Most of all, she said, the uncertainty scares her. Even a phone call from her attorney sends her mind racing.

“My heart sinks. My hands get clammy. It’s like a nightmare. It really, really is. I’m just trying to see the positive side of it and move forward. I’m just wanting that,” she said. “And I think I speak for every single nurse out there who’s living the same thing.”

Valeros became a nurse after grieving over the loss of her grandmother, whom she cared for back home in the Philippines. At her old job, she worked 12-hour shifts in the emergency room. Those were long days, she said, and she’d see about 20 patients per day. Nursing is what she feels like she’s meant to do, she said. Now, she doesn’t know what’s next.

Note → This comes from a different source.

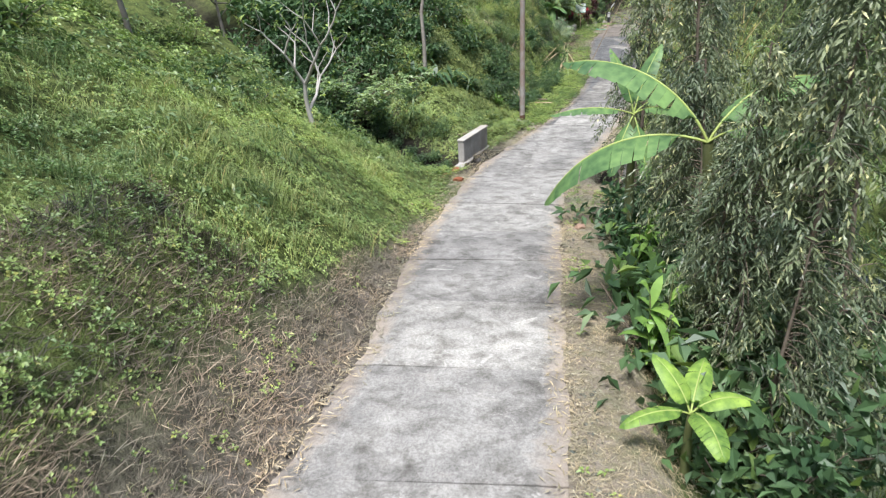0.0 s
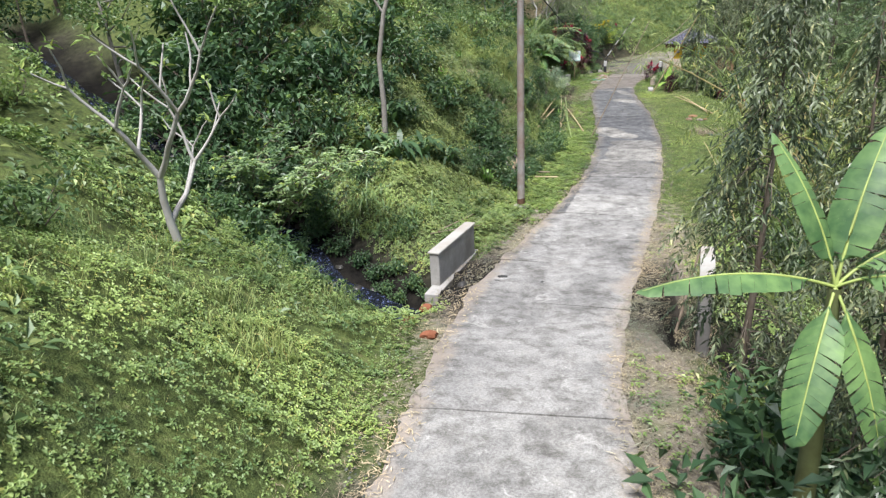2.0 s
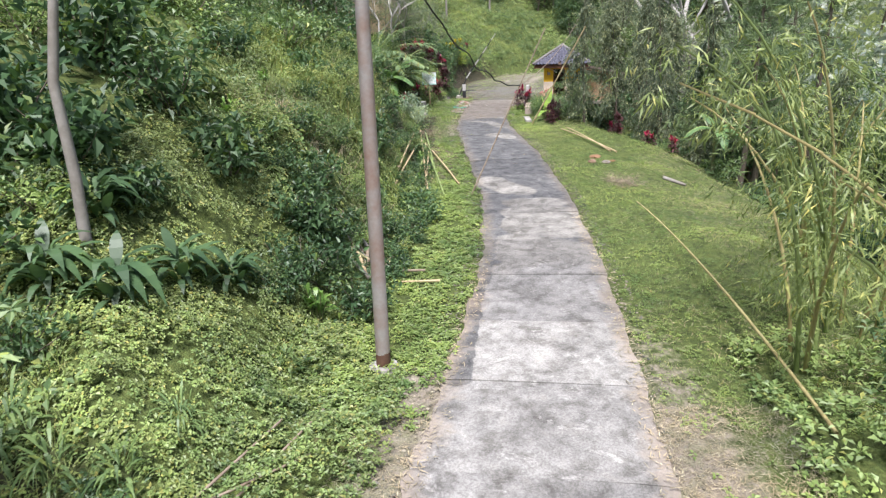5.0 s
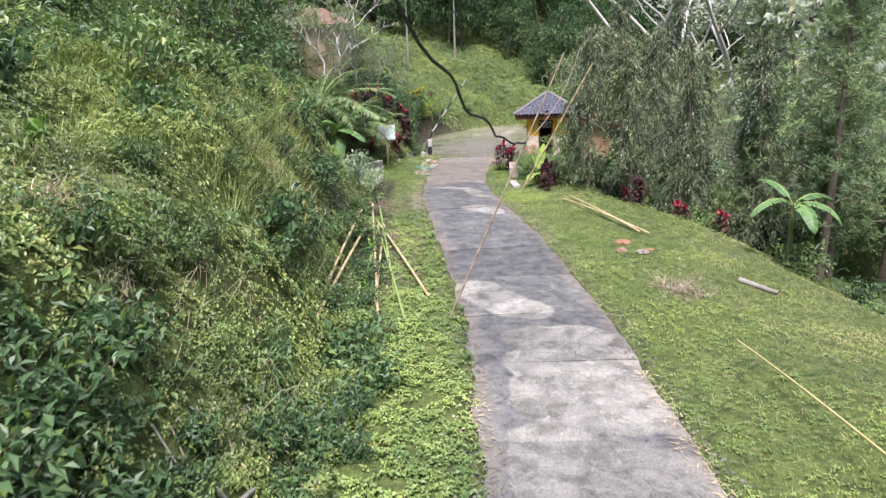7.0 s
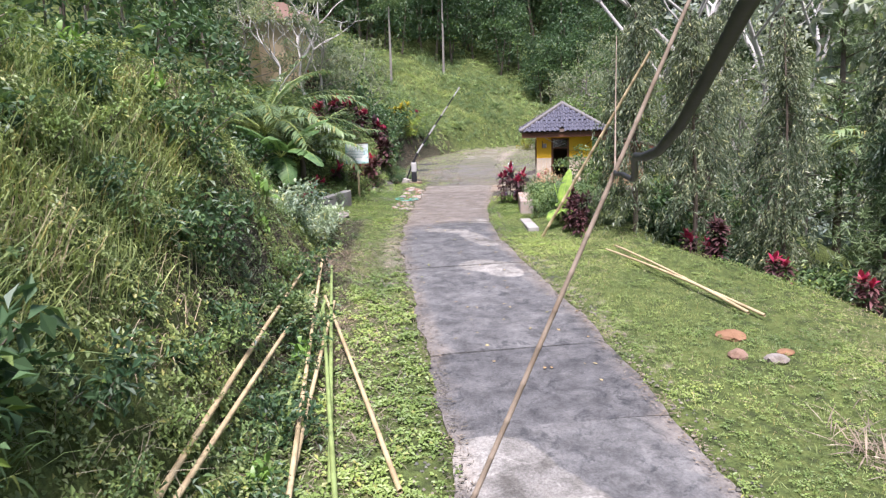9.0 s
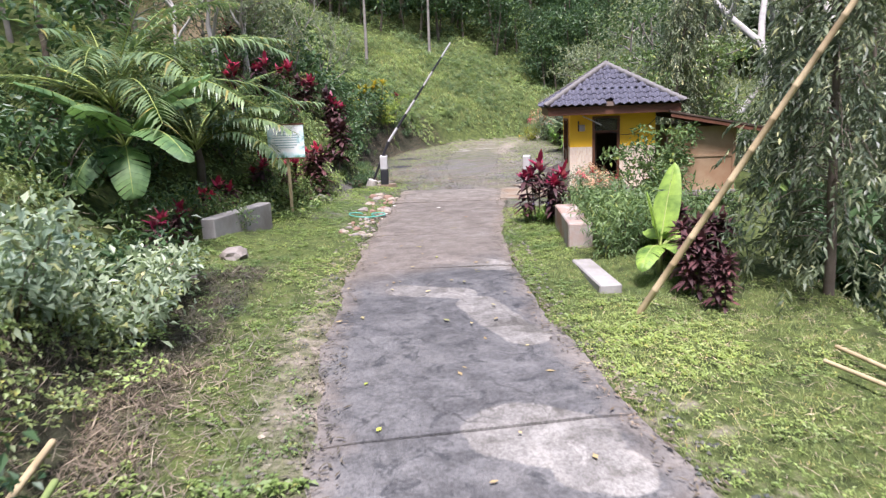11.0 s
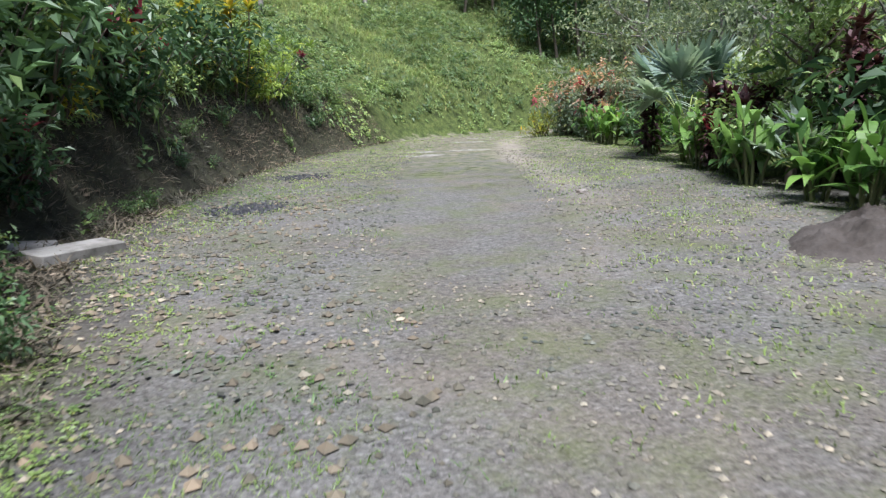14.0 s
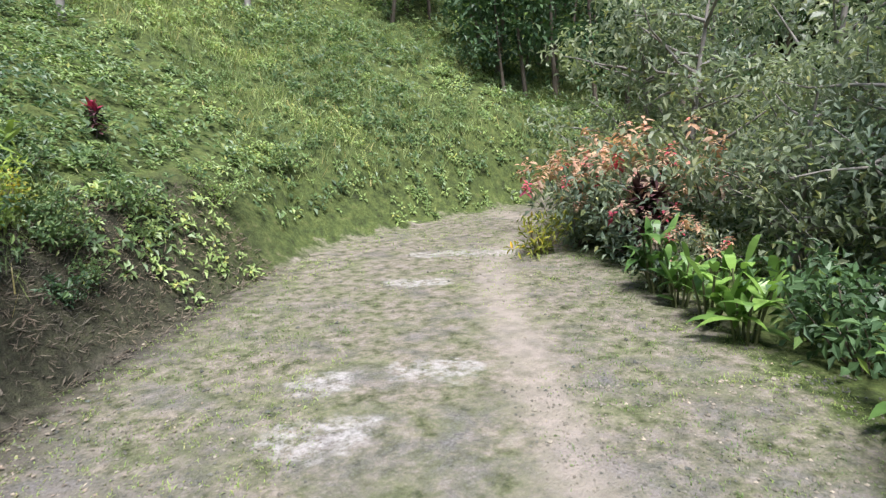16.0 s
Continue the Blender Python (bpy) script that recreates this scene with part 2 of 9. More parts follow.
# ---- plan: the road's line and the lie of the land ----
# stations along the way: left edge x, y, right edge x, y, level
WAY = np.array([
    (-4.2, -14.0, -0.9, -14.6, 3.9), (-2.1, 5.7, 1.2, 5.5, 1.92), (-1.35, 9.0, 1.8, 9.0, 1.6),
    (-1.0, 12.0, 2.3, 12.0, 1.36), (-0.45, 15.7, 2.95, 15.6, 0.92), (0.5, 20.1, 3.9, 19.9, 0.55),
    (1.6, 24.2, 5.3, 23.6, 0.24), (3.1, 27.4, 6.5, 26.3, 0.1), (5.2, 31.6, 8.5, 30.9, 0.02),
    (7.4, 36.2, 10.6, 36.2, 0.06), (9.6, 42.6, 12.65, 42.2, 0.2), (10.2, 45.0, 13.25, 44.6, 0.33),
    (11.1, 48.8, 14.2, 48.4, 0.57), (11.8, 52.0, 14.75, 51.9, 0.82), (12.6, 55.2, 15.25, 54.3, 0.92),
    (13.3, 57.2, 15.95, 56.7, 1.0), (14.3, 60.0, 17.2, 59.9, 1.0), (15.5, 62.9, 18.75, 63.0, 1.0),
    (16.85, 66.1, 20.2, 66.0, 1.0), (17.75, 68.2, 21.2, 68.2, 1.0), (17.3, 72.5, 26.0, 71.6, 0.98),
    (20.2, 79.4, 29.8, 78.9, 1.0), (23.0, 84.6, 32.0, 83.4, 1.0), (26.2, 88.6, 33.2, 86.2, 1.0), (29.6, 92.0, 33.7, 88.3, 1.0),
    (33.2, 93.6, 34.9, 90.1, 1.0), (37.5, 94.5, 37.8, 91.2, 1.0), (45.0, 95.2, 45.0, 91.9, 1.05), (57.0, 95.6, 57.0, 92.3, 1.2)])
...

“To this day, I still cry the same way. I want to get my life in order,” she said. “So I’ve dealt with anxiety, I’ve dealt with mood swings. You know, I don’t know what to do with myself half the time because of this. What’s going to happen with me?

“And not just me, but all of the other people who are in limbo?”

Seeking help from next governor

The board reviews more than 250 disciplinary cases each month. But Hovey said that pace is too slow.

Last month, he wrote to the gubernatorial candidates — Kim Guadagno, a Republican, and Phil Murphy, a Democrat — noting “grave concern” about the state of the board. On behalf of the American Association of Nurse Attorneys, he told the candidates the board needs substantive changes to better serve nurses and protect the public.

Now, the board simply doesn’t have enough resources to conduct investigations, Hovey said. He urged the major party candidates to commit to several measures as governor, from fully staffing the board to proposing adequate funding.

In his letter, Hovel urged the next governor to “stop the pilfering” of the board’s “coffers.” And he asked the candidates to propose legislation to reduces the board’s backlog and the time it’s allowed to process and resolve disciplinary matters.

“The system should parallel the court system — there are external deadlines you have to meet. And if you don’t meet them, cases get dismissed,” Hovey said.

If a patient decided to sue a nurse, he added, the matter would be resolved in less time than cases in line to be processed by the board. New Jersey law allows for two years to file a lawsuit, Hovey explained, with another year and a half to conduct the “discovery” required to have a trial.

“If there’s a nurse out there who doesn’t deserve to be a nurse, and who poses a danger to the public, it doesn’t serve the public’s interest for that individual to be practicing for several years before the board is able to take disciplinary action,” Hovey said.

On Thursday, the state’s Senate Oversight Committee will hold a hearing on the state’s Board of Nursing. Led by Senate Majority Leader Loretta Weinberg and the committee’s chair, Sen. Robert Gordon, the hearing has been a topic of some controversy.

Weinberg and Gordon, both Democrats from Bergen County, announced their plan to hold a legislative hearing in August, arguing that the board is improperly funded and understaffed to the point of “crisis.”

Last week, Gov. Chris Christie appointed 10 new members to the board and made three reappointments, bringing the board membership up from 13 to 15.

In August, six of the board’s 13 seats were vacant, which meant that if one member were absent from the monthly meeting, the board would not have a quorum to conduct business.

Though this move fills the Board, lawmakers holding the oversight hearing have other concerns.